• Work to be completed: From the records below, transcribe only the lines running from the one with "curve.update()" through the one with "# ---- scene". Keep both of those end lines.

• 3D scene code data:
----------

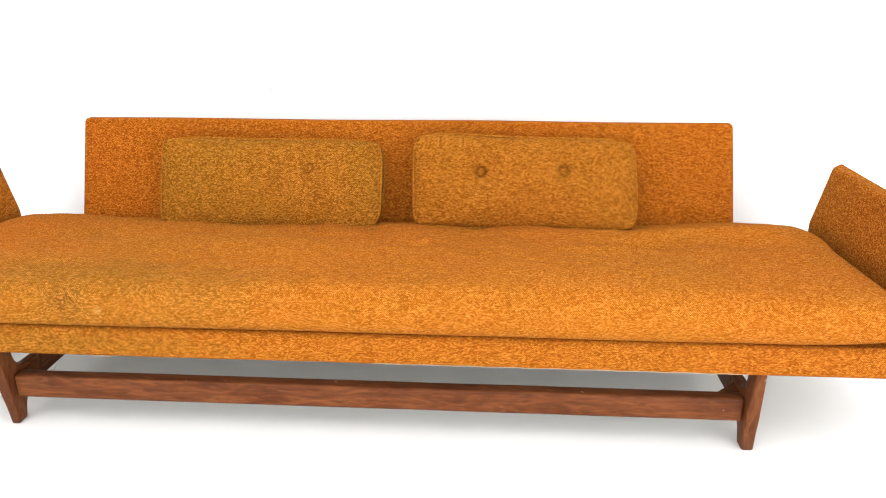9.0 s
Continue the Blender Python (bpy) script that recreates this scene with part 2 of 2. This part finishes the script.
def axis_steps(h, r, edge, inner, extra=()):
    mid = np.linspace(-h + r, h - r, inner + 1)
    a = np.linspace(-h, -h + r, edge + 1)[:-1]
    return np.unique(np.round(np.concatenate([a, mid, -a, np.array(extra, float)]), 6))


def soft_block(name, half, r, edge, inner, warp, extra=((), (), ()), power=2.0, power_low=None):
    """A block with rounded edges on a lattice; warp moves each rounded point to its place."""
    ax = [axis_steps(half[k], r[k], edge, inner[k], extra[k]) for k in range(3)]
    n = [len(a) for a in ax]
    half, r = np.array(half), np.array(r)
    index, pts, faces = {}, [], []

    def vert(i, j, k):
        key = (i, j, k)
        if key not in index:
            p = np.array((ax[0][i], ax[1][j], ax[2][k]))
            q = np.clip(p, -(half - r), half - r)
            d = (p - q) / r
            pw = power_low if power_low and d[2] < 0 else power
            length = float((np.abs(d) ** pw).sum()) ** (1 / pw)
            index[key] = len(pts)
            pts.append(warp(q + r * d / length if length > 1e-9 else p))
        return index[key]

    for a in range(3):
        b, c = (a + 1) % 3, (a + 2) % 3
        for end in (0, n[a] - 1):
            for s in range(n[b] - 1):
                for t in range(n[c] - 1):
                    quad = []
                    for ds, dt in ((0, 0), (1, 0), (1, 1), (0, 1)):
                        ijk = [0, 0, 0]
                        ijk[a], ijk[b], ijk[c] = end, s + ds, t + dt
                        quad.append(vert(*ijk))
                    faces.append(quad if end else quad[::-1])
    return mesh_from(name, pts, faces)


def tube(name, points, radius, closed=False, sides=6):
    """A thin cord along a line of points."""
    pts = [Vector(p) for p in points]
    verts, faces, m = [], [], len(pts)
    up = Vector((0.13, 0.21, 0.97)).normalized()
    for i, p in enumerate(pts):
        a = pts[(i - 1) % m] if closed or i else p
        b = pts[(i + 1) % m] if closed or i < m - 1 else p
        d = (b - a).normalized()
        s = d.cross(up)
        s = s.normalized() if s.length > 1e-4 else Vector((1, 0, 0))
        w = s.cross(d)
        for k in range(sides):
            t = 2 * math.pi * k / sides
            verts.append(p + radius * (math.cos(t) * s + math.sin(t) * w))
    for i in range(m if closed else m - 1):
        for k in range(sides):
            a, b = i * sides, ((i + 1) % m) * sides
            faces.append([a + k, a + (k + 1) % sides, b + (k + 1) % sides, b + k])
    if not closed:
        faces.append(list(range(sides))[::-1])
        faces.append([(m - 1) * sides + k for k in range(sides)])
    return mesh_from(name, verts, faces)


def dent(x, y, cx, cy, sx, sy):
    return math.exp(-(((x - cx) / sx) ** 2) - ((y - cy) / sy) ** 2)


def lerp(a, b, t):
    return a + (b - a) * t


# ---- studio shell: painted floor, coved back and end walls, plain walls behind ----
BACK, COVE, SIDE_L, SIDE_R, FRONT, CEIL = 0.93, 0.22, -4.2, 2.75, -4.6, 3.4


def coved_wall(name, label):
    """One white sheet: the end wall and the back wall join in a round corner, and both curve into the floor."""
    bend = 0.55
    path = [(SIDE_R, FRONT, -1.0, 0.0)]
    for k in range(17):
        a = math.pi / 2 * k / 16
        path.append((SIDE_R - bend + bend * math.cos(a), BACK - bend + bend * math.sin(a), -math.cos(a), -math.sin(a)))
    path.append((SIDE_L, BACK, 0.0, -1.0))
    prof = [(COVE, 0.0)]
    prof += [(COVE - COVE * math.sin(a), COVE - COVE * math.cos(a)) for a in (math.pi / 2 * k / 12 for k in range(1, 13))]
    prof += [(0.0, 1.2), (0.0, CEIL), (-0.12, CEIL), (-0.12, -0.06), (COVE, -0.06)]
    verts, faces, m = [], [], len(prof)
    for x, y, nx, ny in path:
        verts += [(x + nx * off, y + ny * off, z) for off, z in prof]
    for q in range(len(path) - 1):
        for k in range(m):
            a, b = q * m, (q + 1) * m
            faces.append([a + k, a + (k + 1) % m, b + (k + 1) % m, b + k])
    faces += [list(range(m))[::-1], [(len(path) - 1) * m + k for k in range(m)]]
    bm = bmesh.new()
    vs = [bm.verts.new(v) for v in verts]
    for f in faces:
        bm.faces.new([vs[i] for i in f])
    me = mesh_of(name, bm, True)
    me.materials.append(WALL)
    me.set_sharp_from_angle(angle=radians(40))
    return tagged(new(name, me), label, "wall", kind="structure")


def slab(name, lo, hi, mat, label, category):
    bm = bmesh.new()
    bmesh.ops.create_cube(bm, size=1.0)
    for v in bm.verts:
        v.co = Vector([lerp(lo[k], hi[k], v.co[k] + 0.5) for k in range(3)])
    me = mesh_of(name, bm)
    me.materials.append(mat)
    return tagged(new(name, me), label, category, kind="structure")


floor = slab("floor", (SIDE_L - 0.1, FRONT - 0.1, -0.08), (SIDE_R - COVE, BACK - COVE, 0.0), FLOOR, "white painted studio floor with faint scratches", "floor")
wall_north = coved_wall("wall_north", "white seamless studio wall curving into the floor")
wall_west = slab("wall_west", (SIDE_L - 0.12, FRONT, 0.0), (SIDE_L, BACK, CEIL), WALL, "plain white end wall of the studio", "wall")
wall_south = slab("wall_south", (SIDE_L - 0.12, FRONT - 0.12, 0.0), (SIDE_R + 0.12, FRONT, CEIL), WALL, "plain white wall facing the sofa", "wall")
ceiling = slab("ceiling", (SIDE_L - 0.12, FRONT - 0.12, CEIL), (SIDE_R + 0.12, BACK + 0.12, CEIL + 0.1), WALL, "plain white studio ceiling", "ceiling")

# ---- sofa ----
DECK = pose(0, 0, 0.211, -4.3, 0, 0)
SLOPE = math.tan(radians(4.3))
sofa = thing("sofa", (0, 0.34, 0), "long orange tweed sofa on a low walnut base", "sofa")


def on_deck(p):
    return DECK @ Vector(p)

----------

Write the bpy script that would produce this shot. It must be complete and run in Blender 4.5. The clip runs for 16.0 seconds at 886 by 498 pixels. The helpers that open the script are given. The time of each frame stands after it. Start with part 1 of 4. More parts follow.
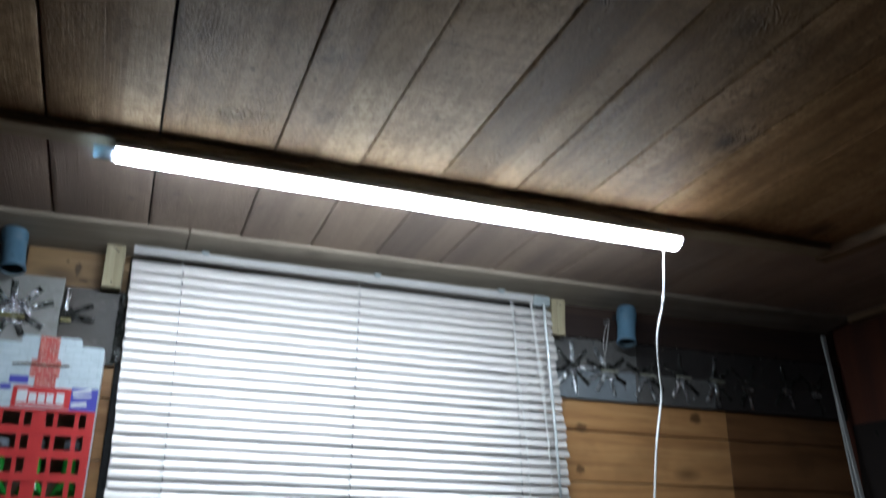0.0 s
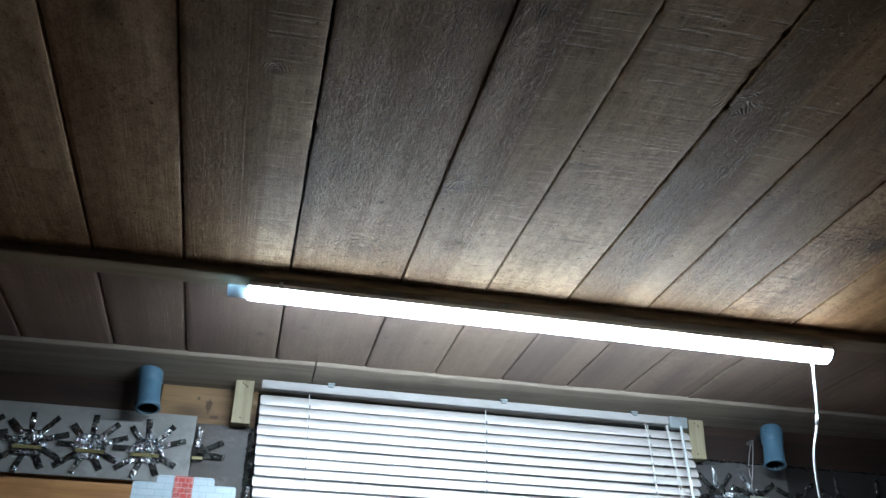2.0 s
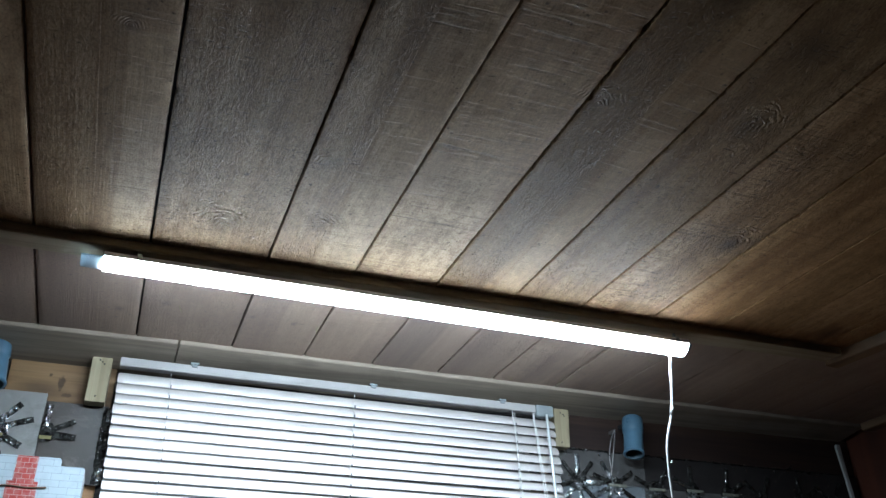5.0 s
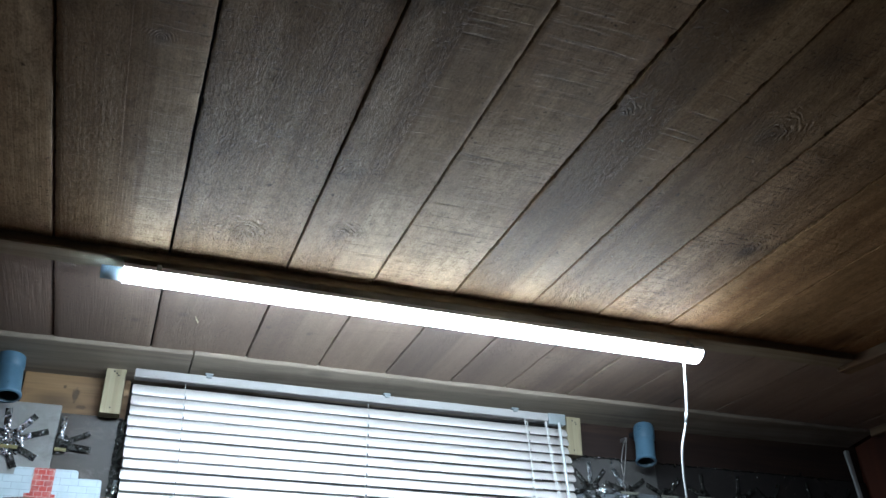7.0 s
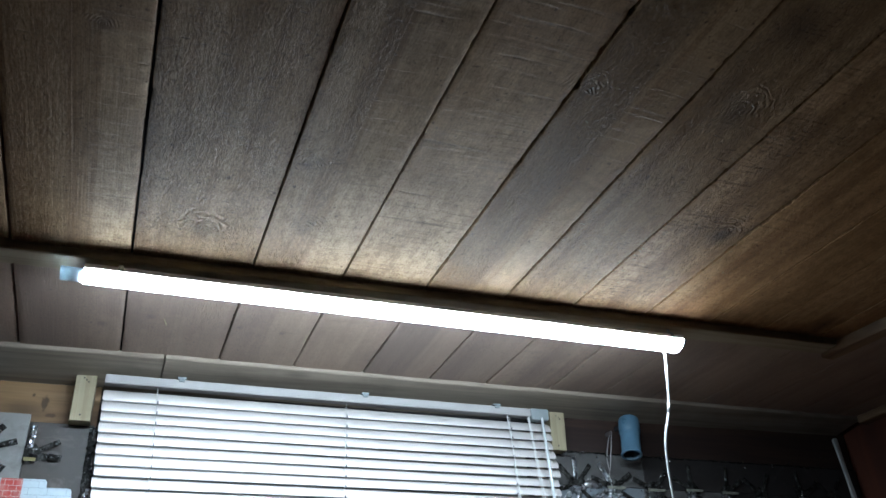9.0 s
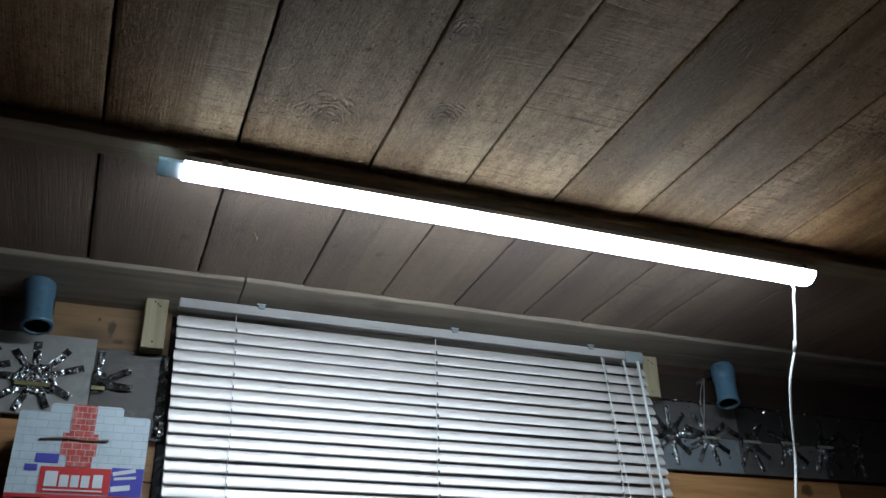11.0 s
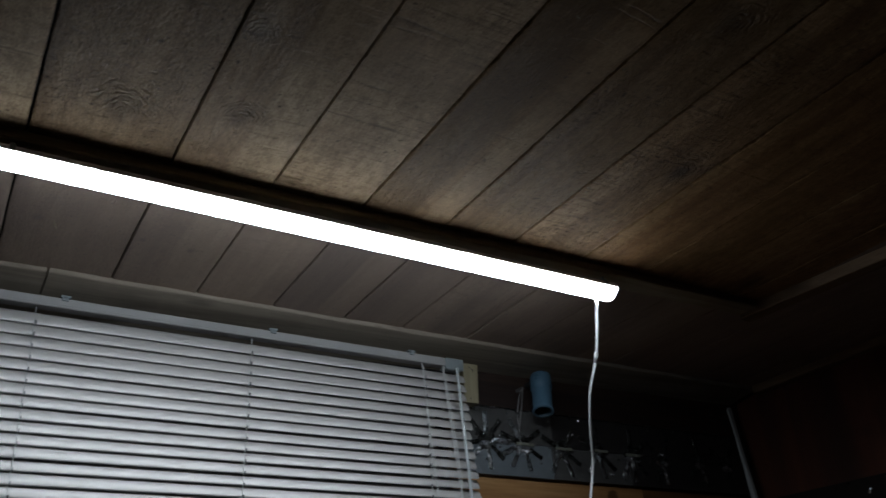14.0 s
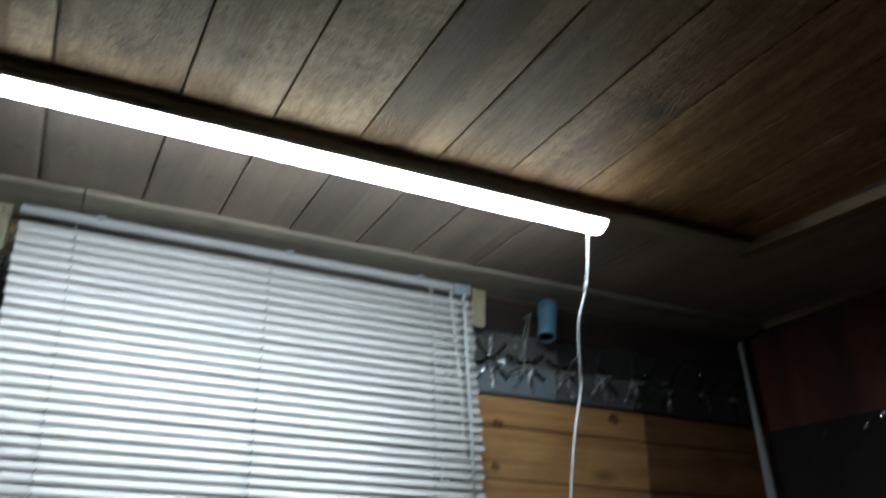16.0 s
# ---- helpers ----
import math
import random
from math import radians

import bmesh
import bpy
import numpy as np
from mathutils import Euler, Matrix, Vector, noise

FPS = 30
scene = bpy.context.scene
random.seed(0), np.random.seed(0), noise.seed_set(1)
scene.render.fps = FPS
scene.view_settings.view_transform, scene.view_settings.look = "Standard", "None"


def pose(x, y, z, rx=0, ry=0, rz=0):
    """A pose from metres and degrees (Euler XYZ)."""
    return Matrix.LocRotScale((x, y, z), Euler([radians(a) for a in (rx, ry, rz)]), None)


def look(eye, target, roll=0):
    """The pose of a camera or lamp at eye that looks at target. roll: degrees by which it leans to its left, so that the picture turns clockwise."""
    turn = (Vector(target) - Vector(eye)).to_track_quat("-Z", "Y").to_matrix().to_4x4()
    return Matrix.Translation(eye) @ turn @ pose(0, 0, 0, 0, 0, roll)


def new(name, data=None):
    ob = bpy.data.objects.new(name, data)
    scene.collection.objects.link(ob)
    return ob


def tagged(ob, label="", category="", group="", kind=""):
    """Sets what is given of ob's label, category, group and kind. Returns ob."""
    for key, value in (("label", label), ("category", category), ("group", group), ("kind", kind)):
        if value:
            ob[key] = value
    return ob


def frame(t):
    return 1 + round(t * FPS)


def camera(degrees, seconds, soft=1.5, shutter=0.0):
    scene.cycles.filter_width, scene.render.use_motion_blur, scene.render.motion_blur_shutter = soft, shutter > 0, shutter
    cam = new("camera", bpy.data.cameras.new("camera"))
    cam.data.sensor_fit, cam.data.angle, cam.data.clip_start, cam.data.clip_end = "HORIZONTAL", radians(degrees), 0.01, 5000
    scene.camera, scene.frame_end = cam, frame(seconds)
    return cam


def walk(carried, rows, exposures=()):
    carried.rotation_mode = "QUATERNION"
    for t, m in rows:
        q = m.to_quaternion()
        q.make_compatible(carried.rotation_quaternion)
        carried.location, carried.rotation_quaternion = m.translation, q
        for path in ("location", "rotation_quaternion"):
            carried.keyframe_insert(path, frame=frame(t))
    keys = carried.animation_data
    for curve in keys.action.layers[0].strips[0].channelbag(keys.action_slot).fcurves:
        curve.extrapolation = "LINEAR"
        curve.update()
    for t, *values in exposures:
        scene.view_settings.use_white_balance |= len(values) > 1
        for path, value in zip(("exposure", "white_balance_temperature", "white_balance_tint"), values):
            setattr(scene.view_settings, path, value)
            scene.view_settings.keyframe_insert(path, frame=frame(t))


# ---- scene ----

----------

• Exercise result:
        curve.update()
    for t, *values in exposures:
        scene.view_settings.use_white_balance |= len(values) > 1
        for path, value in zip(("exposure", "white_balance_temperature", "white_balance_tint"), values):
            setattr(scene.view_settings, path, value)
            scene.view_settings.keyframe_insert(path, frame=frame(t))


# ---- scene ----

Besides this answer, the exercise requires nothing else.